I have always been able to see the shadows - the darkness that people didn’t say but were there. I didn’t like this quality. I thought it meant that I wasn’t an optimistic, light person. I thought I must be dark because I saw it.
Something has shifted recently since I have been guiding professionally. I see the shadows, but I see them as ghosts attached to the pristine spirits of people — separate but attached. It is a big shift, to see the shadows as removable rather than integral to the person and therefore something to fear. The shadow can still make the person behave in ways that are less optimal, but I see that there is some wiggle room there where I used to see the shadow as fixed.

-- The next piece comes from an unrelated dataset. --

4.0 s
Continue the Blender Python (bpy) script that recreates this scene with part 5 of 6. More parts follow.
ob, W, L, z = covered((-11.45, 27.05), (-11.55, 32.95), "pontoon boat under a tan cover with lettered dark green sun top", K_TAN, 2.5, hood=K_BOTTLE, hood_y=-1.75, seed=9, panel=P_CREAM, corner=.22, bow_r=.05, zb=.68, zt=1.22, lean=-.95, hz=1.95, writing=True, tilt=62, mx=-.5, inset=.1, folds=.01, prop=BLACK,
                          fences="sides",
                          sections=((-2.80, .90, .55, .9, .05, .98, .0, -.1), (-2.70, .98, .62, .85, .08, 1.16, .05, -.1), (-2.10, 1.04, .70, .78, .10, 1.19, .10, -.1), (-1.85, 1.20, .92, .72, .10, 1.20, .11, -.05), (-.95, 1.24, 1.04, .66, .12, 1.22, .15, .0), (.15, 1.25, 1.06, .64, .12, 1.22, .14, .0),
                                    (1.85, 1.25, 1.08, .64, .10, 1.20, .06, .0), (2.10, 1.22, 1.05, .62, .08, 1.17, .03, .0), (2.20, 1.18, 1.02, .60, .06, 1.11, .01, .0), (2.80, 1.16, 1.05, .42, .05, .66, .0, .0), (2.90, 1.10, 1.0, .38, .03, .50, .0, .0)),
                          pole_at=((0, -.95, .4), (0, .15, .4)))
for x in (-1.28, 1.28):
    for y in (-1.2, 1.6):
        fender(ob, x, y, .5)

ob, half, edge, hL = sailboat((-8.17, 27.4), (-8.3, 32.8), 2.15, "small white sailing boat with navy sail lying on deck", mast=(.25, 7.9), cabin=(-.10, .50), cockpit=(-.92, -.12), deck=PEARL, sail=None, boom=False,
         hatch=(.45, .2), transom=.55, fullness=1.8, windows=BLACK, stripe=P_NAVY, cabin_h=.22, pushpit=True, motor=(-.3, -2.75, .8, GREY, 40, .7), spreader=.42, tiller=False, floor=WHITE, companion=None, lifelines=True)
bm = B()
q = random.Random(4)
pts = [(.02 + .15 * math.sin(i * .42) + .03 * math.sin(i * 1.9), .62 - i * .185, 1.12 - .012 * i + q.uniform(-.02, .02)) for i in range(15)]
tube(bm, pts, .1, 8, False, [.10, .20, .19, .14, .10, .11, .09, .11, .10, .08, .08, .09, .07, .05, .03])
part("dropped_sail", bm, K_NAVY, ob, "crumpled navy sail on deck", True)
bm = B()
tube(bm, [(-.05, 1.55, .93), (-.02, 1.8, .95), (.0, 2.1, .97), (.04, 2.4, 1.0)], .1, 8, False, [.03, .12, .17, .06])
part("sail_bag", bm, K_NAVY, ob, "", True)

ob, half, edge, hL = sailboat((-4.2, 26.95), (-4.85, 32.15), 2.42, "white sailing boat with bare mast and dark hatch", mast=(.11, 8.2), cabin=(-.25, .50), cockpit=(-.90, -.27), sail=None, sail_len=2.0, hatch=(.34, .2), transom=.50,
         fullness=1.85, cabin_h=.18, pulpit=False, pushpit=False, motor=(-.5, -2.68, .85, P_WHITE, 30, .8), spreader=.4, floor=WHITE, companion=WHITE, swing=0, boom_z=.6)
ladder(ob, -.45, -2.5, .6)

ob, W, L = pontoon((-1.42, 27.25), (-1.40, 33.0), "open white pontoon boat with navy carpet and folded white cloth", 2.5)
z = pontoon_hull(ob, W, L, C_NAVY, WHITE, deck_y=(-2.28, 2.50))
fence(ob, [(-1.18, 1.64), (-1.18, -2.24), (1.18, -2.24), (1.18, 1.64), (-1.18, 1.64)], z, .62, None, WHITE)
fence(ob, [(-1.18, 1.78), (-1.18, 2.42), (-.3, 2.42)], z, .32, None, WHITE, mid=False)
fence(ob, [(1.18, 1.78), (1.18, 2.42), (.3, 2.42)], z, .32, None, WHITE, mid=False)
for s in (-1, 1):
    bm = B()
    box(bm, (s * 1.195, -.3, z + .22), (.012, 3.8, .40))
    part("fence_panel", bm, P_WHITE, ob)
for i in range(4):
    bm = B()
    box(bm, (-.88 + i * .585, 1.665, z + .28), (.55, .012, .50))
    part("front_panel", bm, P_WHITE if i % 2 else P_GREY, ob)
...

I also have begun to see the shadow as connected to a series of stories and events. This past weekend, I met a friend of our friends who came to dinner at the house we were renting. The man had a lot of agitated energy. I could see his shadow. He was in constant search for relief from his own company. He would take anything and everything to get a break from life as usual inside his own mind. In the past, I would simply find this sort of person annoying - too on edge. But now I saw that he was running so hard and then I saw that his domineering father probably made him feel small and rejected. I saw that he was revolting against a father who was no longer there and ended up revolting against everyone he came in contact with instead. I saw how his work as a conservative speech writer was at odds with his own experiences in the world, but that he justified it as a job he needed and pay he enjoyed. I saw that his wife was constantly trying to steady his boat. I saw that she was driven by a desire to help which she probably developed as the child of an alcoholic. I saw how exhausting it was for her and how she would give up at some point. I saw all of this and I didn’t know these people or if any of it was true.
Some of us have trauma and are able to separate it from our spirits. Some of us can’t seem to do it on our own. Ghosts of people and situations past attach to their spirits and keep them from being in their now - keep them from their light. They emit complicated, confusing energy. They are preoccupied and not present. They are seeing their world through a fog.
Working with psilocybin mushrooms can be very painful. It can leave your spirit floating outside a familiar drama. And when you return, it can be hard to feel what you got so used to, you stopped noticing. This is the best sort of pain if you are equipped to handle it. The fog is replaced with an acute pain that requires a shift.
You may ask: Am I a good person? What sort of parent am I? Have I been too self-serving? Am I a consumptive person? Do I have a purpose in this life beyond feeding my own ego? Am I connected to my partner? Am I connected to anyone? What is worth actualizing in this lifetime?
So much can change in an instant if we can face the questions with honesty and emerge with certainty.